** START OF MATERIAL PROVIDED **

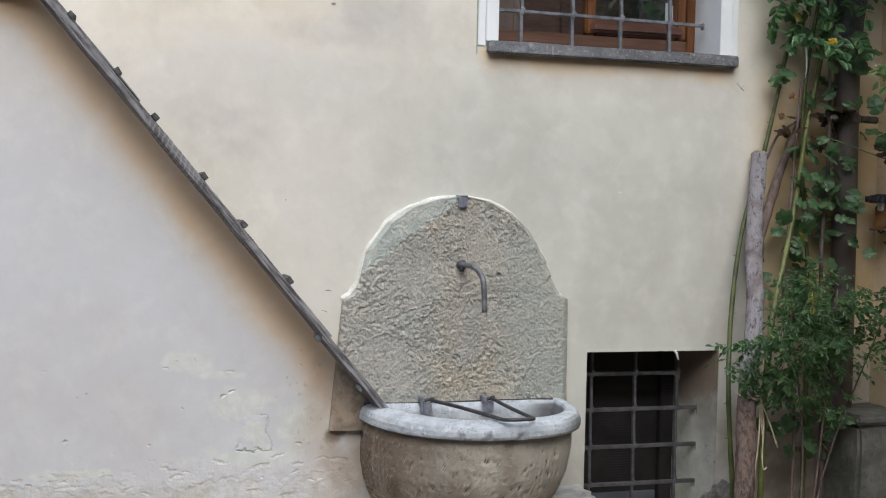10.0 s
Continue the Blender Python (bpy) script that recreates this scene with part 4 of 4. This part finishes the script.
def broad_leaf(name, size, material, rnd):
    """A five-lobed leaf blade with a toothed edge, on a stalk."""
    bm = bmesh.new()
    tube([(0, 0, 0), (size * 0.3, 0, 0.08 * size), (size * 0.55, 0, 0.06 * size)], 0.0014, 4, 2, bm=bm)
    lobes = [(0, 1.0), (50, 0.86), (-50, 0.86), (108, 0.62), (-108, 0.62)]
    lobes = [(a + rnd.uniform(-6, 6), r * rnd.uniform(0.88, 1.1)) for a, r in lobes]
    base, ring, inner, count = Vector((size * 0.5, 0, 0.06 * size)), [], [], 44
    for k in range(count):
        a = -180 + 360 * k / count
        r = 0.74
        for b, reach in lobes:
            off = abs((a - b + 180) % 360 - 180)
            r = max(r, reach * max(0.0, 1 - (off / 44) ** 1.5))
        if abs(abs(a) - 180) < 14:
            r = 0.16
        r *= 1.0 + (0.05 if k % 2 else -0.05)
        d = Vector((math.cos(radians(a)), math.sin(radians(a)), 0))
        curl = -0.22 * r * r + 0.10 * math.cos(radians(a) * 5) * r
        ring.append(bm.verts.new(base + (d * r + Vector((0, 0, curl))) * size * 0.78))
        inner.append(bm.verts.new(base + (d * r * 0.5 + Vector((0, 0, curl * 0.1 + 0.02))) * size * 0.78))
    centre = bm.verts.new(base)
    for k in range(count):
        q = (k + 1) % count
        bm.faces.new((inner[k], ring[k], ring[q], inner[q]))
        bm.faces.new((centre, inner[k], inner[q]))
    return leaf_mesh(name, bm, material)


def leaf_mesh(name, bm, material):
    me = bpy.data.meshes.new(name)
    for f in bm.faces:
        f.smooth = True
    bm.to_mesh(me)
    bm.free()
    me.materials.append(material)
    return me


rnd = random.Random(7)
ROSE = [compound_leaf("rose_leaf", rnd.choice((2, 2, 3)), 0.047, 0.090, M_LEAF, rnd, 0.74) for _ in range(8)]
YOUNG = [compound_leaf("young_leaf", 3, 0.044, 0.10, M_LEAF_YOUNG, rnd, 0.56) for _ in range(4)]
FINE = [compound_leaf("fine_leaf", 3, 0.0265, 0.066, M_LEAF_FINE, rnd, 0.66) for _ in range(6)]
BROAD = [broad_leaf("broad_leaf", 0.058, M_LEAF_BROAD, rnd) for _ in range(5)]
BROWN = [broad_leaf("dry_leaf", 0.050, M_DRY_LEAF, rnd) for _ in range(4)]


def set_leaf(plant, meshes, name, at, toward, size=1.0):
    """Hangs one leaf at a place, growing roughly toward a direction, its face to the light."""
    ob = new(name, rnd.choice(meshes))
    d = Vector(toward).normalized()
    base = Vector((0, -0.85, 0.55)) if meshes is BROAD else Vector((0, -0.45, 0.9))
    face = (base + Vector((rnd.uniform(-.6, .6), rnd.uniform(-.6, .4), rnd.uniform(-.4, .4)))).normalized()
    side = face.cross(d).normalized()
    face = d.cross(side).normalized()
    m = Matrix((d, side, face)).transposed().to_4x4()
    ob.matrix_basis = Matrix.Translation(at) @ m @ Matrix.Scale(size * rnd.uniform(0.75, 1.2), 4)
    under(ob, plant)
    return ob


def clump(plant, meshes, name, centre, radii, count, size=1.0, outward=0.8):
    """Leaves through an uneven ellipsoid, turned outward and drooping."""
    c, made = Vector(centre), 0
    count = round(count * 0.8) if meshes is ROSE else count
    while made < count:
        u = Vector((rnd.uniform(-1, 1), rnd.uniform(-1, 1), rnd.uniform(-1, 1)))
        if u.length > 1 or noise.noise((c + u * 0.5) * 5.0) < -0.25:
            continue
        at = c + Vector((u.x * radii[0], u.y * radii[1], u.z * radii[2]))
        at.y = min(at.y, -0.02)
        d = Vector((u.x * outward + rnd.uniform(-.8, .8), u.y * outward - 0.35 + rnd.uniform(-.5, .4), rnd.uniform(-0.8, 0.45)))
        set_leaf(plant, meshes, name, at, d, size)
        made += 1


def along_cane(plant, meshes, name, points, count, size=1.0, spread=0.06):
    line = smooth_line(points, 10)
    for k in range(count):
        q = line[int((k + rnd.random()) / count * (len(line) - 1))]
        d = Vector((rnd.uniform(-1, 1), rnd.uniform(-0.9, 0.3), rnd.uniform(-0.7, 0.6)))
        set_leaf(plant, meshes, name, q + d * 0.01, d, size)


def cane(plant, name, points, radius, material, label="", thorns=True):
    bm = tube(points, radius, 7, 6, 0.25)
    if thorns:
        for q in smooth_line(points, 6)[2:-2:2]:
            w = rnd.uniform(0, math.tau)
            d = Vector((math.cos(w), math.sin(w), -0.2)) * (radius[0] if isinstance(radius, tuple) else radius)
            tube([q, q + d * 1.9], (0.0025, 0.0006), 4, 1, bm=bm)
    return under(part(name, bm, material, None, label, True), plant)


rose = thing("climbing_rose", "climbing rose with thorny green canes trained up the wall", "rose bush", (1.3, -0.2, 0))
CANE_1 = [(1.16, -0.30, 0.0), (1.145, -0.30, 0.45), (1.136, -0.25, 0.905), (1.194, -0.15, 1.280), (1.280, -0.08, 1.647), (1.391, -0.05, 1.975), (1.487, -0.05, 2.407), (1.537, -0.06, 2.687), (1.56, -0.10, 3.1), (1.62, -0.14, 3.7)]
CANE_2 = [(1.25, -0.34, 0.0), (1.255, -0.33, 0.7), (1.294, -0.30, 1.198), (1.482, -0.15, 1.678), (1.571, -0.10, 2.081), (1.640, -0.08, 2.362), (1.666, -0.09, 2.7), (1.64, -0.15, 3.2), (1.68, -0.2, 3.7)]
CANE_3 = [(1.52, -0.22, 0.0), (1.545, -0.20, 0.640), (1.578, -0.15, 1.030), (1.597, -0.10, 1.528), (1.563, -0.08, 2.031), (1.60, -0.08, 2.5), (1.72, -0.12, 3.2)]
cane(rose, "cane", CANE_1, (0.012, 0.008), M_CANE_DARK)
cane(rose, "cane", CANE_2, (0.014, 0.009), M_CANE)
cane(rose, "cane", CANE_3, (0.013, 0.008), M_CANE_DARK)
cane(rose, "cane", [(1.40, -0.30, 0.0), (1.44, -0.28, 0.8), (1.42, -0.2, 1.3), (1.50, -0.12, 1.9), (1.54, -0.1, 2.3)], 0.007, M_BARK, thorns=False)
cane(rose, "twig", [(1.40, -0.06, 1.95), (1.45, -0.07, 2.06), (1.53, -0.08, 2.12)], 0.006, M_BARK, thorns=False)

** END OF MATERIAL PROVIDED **

-- WHAT THIS TASK INVOLVES --
Transcribe the listing above verbatim. Omit the pictures.

-- FULL SOLUTION --
10.0 s
Continue the Blender Python (bpy) script that recreates this scene with part 4 of 4. This part finishes the script.
def broad_leaf(name, size, material, rnd):
    """A five-lobed leaf blade with a toothed edge, on a stalk."""
    bm = bmesh.new()
    tube([(0, 0, 0), (size * 0.3, 0, 0.08 * size), (size * 0.55, 0, 0.06 * size)], 0.0014, 4, 2, bm=bm)
    lobes = [(0, 1.0), (50, 0.86), (-50, 0.86), (108, 0.62), (-108, 0.62)]
    lobes = [(a + rnd.uniform(-6, 6), r * rnd.uniform(0.88, 1.1)) for a, r in lobes]
    base, ring, inner, count = Vector((size * 0.5, 0, 0.06 * size)), [], [], 44
    for k in range(count):
        a = -180 + 360 * k / count
        r = 0.74
        for b, reach in lobes:
            off = abs((a - b + 180) % 360 - 180)
            r = max(r, reach * max(0.0, 1 - (off / 44) ** 1.5))
        if abs(abs(a) - 180) < 14:
            r = 0.16
        r *= 1.0 + (0.05 if k % 2 else -0.05)
        d = Vector((math.cos(radians(a)), math.sin(radians(a)), 0))
        curl = -0.22 * r * r + 0.10 * math.cos(radians(a) * 5) * r
        ring.append(bm.verts.new(base + (d * r + Vector((0, 0, curl))) * size * 0.78))
        inner.append(bm.verts.new(base + (d * r * 0.5 + Vector((0, 0, curl * 0.1 + 0.02))) * size * 0.78))
    centre = bm.verts.new(base)
    for k in range(count):
        q = (k + 1) % count
        bm.faces.new((inner[k], ring[k], ring[q], inner[q]))
        bm.faces.new((centre, inner[k], inner[q]))
    return leaf_mesh(name, bm, material)


def leaf_mesh(name, bm, material):
    me = bpy.data.meshes.new(name)
    for f in bm.faces:
        f.smooth = True
    bm.to_mesh(me)
    bm.free()
    me.materials.append(material)
    return me


rnd = random.Random(7)
ROSE = [compound_leaf("rose_leaf", rnd.choice((2, 2, 3)), 0.047, 0.090, M_LEAF, rnd, 0.74) for _ in range(8)]
YOUNG = [compound_leaf("young_leaf", 3, 0.044, 0.10, M_LEAF_YOUNG, rnd, 0.56) for _ in range(4)]
FINE = [compound_leaf("fine_leaf", 3, 0.0265, 0.066, M_LEAF_FINE, rnd, 0.66) for _ in range(6)]
BROAD = [broad_leaf("broad_leaf", 0.058, M_LEAF_BROAD, rnd) for _ in range(5)]
BROWN = [broad_leaf("dry_leaf", 0.050, M_DRY_LEAF, rnd) for _ in range(4)]


def set_leaf(plant, meshes, name, at, toward, size=1.0):
    """Hangs one leaf at a place, growing roughly toward a direction, its face to the light."""
    ob = new(name, rnd.choice(meshes))
    d = Vector(toward).normalized()
    base = Vector((0, -0.85, 0.55)) if meshes is BROAD else Vector((0, -0.45, 0.9))
    face = (base + Vector((rnd.uniform(-.6, .6), rnd.uniform(-.6, .4), rnd.uniform(-.4, .4)))).normalized()
    side = face.cross(d).normalized()
    face = d.cross(side).normalized()
    m = Matrix((d, side, face)).transposed().to_4x4()
    ob.matrix_basis = Matrix.Translation(at) @ m @ Matrix.Scale(size * rnd.uniform(0.75, 1.2), 4)
    under(ob, plant)
    return ob


def clump(plant, meshes, name, centre, radii, count, size=1.0, outward=0.8):
    """Leaves through an uneven ellipsoid, turned outward and drooping."""
    c, made = Vector(centre), 0
    count = round(count * 0.8) if meshes is ROSE else count
    while made < count:
        u = Vector((rnd.uniform(-1, 1), rnd.uniform(-1, 1), rnd.uniform(-1, 1)))
        if u.length > 1 or noise.noise((c + u * 0.5) * 5.0) < -0.25:
            continue
        at = c + Vector((u.x * radii[0], u.y * radii[1], u.z * radii[2]))
        at.y = min(at.y, -0.02)
        d = Vector((u.x * outward + rnd.uniform(-.8, .8), u.y * outward - 0.35 + rnd.uniform(-.5, .4), rnd.uniform(-0.8, 0.45)))
        set_leaf(plant, meshes, name, at, d, size)
        made += 1


def along_cane(plant, meshes, name, points, count, size=1.0, spread=0.06):
    line = smooth_line(points, 10)
    for k in range(count):
        q = line[int((k + rnd.random()) / count * (len(line) - 1))]
        d = Vector((rnd.uniform(-1, 1), rnd.uniform(-0.9, 0.3), rnd.uniform(-0.7, 0.6)))
        set_leaf(plant, meshes, name, q + d * 0.01, d, size)


def cane(plant, name, points, radius, material, label="", thorns=True):
    bm = tube(points, radius, 7, 6, 0.25)
    if thorns:
        for q in smooth_line(points, 6)[2:-2:2]:
            w = rnd.uniform(0, math.tau)
            d = Vector((math.cos(w), math.sin(w), -0.2)) * (radius[0] if isinstance(radius, tuple) else radius)
            tube([q, q + d * 1.9], (0.0025, 0.0006), 4, 1, bm=bm)
    return under(part(name, bm, material, None, label, True), plant)


rose = thing("climbing_rose", "climbing rose with thorny green canes trained up the wall", "rose bush", (1.3, -0.2, 0))
CANE_1 = [(1.16, -0.30, 0.0), (1.145, -0.30, 0.45), (1.136, -0.25, 0.905), (1.194, -0.15, 1.280), (1.280, -0.08, 1.647), (1.391, -0.05, 1.975), (1.487, -0.05, 2.407), (1.537, -0.06, 2.687), (1.56, -0.10, 3.1), (1.62, -0.14, 3.7)]
CANE_2 = [(1.25, -0.34, 0.0), (1.255, -0.33, 0.7), (1.294, -0.30, 1.198), (1.482, -0.15, 1.678), (1.571, -0.10, 2.081), (1.640, -0.08, 2.362), (1.666, -0.09, 2.7), (1.64, -0.15, 3.2), (1.68, -0.2, 3.7)]
CANE_3 = [(1.52, -0.22, 0.0), (1.545, -0.20, 0.640), (1.578, -0.15, 1.030), (1.597, -0.10, 1.528), (1.563, -0.08, 2.031), (1.60, -0.08, 2.5), (1.72, -0.12, 3.2)]
cane(rose, "cane", CANE_1, (0.012, 0.008), M_CANE_DARK)
cane(rose, "cane", CANE_2, (0.014, 0.009), M_CANE)
cane(rose, "cane", CANE_3, (0.013, 0.008), M_CANE_DARK)
cane(rose, "cane", [(1.40, -0.30, 0.0), (1.44, -0.28, 0.8), (1.42, -0.2, 1.3), (1.50, -0.12, 1.9), (1.54, -0.1, 2.3)], 0.007, M_BARK, thorns=False)
cane(rose, "twig", [(1.40, -0.06, 1.95), (1.45, -0.07, 2.06), (1.53, -0.08, 2.12)], 0.006, M_BARK, thorns=False)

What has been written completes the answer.